While employees may think of their Facebook, Instagram, TikTok, and other social media platforms as an area for freedom of speech and self-expression, as a business owner, you might view their postings as a reflection of your company and feel compelled to take action. Acknowledging that it is a sensitive topic, we wanted to provide you with the tools to tactfully handle the situation, especially in instances where it pertains to a valued employee who you cannot afford to lose.
By the book:
The best way to set up these conversations is to have already broached it in your (you guessed it!) employee handbook! While it’s ultimately up to you how you word it, you could take a leaf out of Best Buy‘s book and simply tell employees the rules for “functioning in an electronic world are the same as the values, ethics and confidentiality policies employees are expected to live every day.” While this might be fine for some employees, for others you might need to be more explicit.
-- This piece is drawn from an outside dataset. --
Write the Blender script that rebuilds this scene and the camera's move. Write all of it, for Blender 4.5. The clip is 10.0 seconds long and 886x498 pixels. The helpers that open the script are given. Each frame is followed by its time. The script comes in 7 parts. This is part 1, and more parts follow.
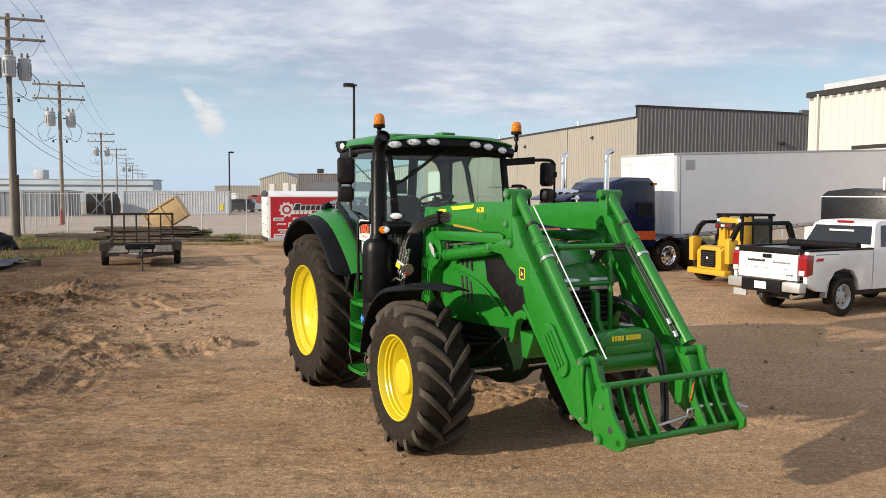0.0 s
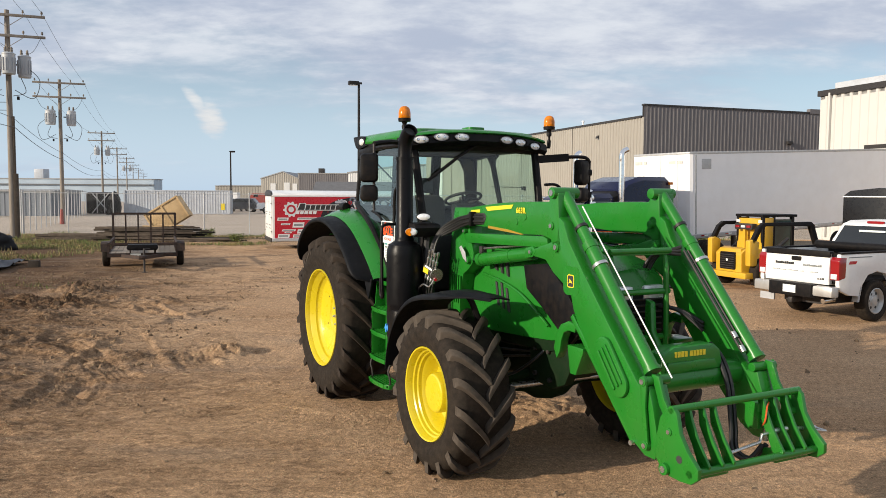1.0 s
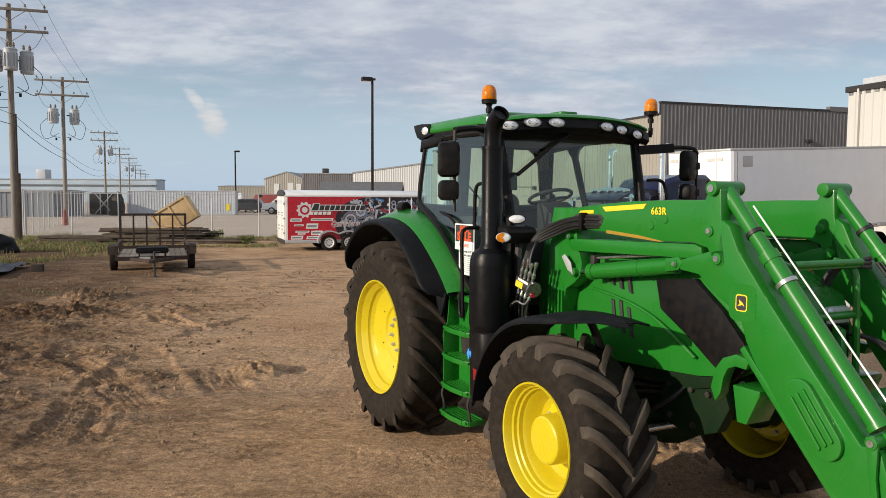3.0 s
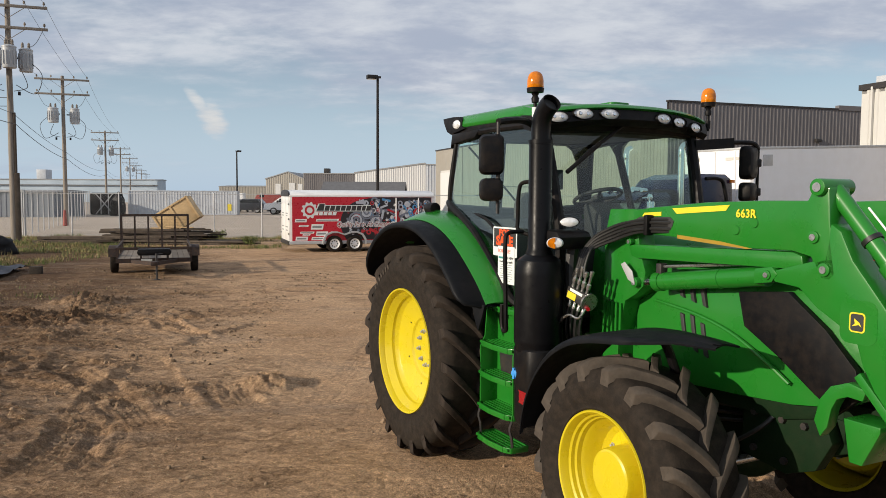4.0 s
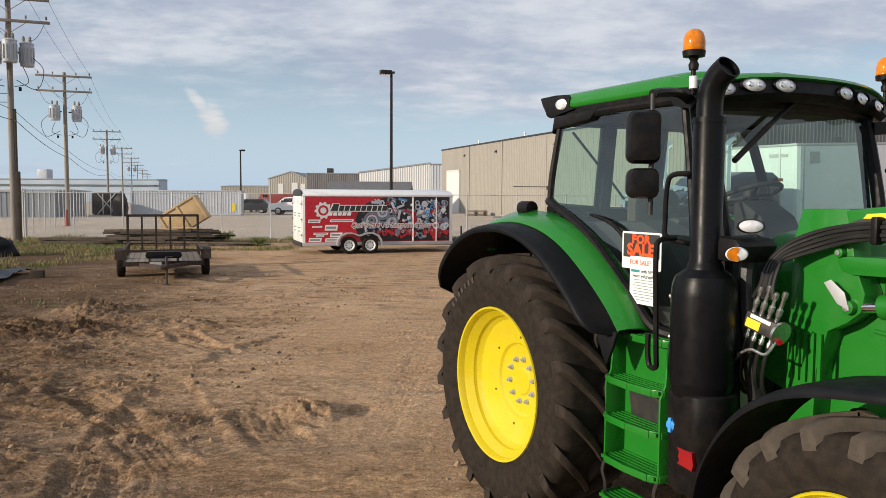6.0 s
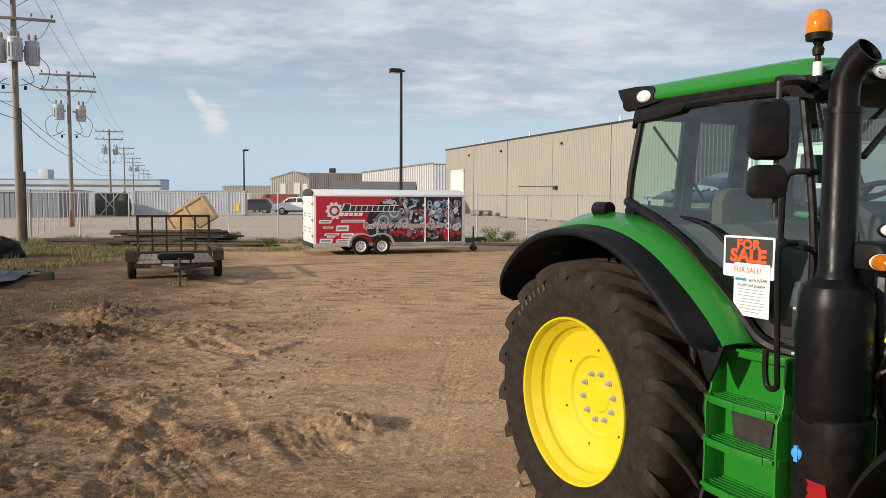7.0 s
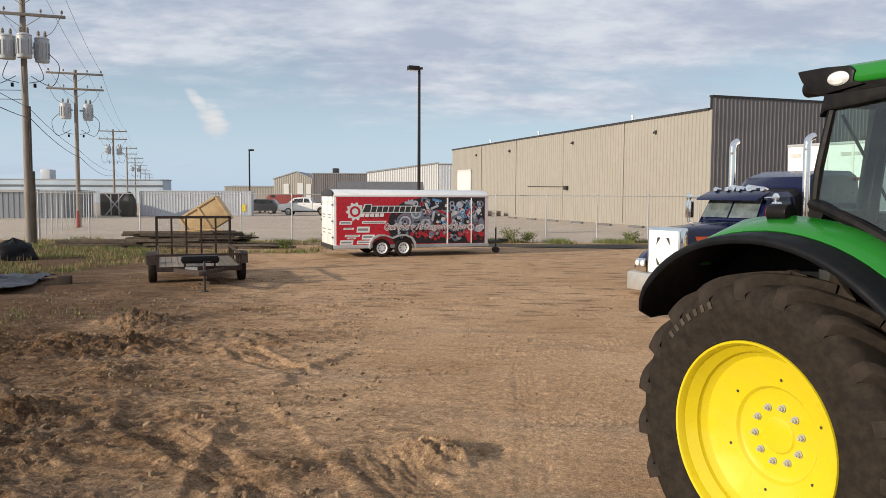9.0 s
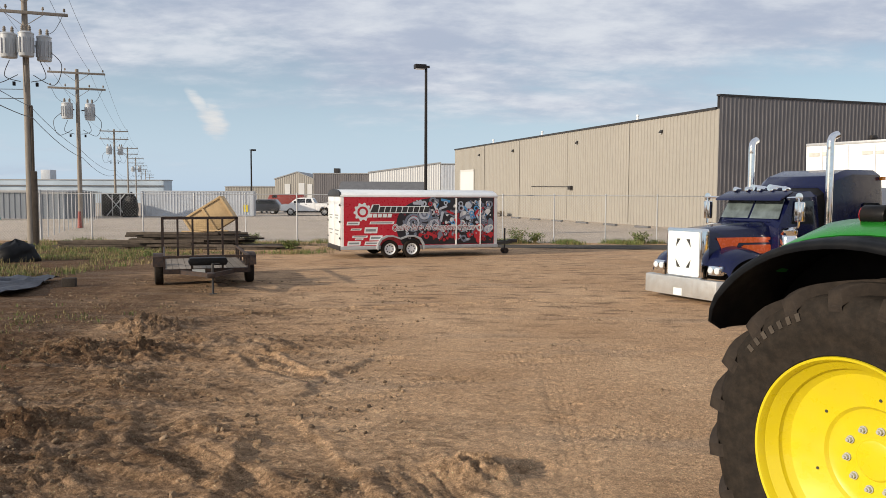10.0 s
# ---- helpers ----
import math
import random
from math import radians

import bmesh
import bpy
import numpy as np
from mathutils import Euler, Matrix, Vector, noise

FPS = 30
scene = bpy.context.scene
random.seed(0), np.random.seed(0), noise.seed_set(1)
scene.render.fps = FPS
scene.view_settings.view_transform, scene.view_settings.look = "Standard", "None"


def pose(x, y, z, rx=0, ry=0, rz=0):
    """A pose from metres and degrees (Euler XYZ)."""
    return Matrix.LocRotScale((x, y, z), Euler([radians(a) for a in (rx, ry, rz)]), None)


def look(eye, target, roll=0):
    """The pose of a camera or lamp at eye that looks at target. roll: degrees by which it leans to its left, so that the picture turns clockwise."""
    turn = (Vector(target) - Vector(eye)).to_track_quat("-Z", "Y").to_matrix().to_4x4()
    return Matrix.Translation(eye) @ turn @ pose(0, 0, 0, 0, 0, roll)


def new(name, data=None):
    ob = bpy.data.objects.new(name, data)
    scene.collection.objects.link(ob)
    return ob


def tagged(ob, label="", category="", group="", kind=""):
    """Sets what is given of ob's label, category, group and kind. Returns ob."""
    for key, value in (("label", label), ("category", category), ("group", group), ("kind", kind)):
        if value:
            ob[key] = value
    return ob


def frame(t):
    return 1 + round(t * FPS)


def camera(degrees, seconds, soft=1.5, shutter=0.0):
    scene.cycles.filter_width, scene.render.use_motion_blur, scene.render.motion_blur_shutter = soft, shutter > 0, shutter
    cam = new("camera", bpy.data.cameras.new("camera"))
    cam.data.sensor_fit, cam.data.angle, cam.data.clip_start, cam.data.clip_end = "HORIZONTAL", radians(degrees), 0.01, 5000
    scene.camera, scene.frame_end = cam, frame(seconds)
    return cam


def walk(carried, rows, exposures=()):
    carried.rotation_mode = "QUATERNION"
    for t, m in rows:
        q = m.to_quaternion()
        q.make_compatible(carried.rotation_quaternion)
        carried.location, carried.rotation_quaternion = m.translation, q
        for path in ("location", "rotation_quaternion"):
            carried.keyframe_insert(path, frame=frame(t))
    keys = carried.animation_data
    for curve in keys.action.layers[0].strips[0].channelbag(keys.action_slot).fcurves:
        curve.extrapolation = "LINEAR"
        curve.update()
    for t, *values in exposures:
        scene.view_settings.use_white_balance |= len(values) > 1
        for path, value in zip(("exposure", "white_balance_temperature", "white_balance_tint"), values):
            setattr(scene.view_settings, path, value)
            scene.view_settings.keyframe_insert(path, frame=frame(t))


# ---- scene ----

So, if you need more specific guidance, we’d suggest that your employee handbook include rules about use of social media during company time, wording that bans the sharing of company information (financial, proprietary, or otherwise), and a policy that prohibits them from representing themselves as their employer unless where authorized.
Keep it legal
If your employee has posted something bad about your business, your knee jerk reaction may be to discipline them accordingly. However, it should be noted that complaints on social media about work conditions, benefits, pay rates, or even about specific managers may be considered “concerted activity” and is thus covered from penalty under the National Labor Relations Act (NLRA). If you are dealing with the airing of such a grievance, go ahead and review the National Labor Relations Board (NLRB) rules and regulations as it pertains to social media posting and cross check them with any state regulations on the subject before you take action.
Make a case
Before you meet with the employee, go ahead and gather all the information you can. Where was the posting made? What was the context of the posting? When was it made (this can prove particularly important if they posted during working hours and you have strict policies prohibiting it), and any other details that might prove relevant to your investigation. Once the facts have been assembled, you can check them against your company’s social media policy, as well as against any relevant federal and state laws as it pertains to social media posting.
Keep your cool
In cases where an employee has posted something far from flattering about your company, your instinct as a manger or business owner may be to defend yourself. However, if you enter the conversation on the defense, you’re missing a significant opportunity to truly get to the bottom of an issue that is clearly troubling your employee. Instead, approach the conversation as a chance to verify what you have already unearthed in your preliminary investigation and then piece together the root cause of the issue and why the employee felt compelled to post on social media instead of addressing the issue directly. Be sure to withhold any talk of disciplinary action until the end of the conversation — if at all. Further, if the conversation unearths issues that run far deeper than you anticipated, it is perfectly acceptable to let the employee know that you need time to review the facts before rendering a decision on next steps.
Protect the Peers
While this may be peripheral to your investigation, one thing that you will want to include in your social media policy and underscore in any subsequent conversations about the infraction is that retaliation by the employee against a peer that they believe either reported the infraction or in any way assisted in the investigation is unacceptable and subject to its own disciplinary action, which could even include termination.
Develop a media policy
Before a social media snafu hits the headlines, or your company otherwise makes the news, have a policy in place that directs associates to not speak directly with the press/media. Instead, ask that all media inquiries be channeled through a particular department (such as HR) or even a single person. It doesn’t mean that your workers can’t talk to the media, but rather you would like to put some guidelines in place to monitor their responses and ensure that they are in line with your company policies, culture and values.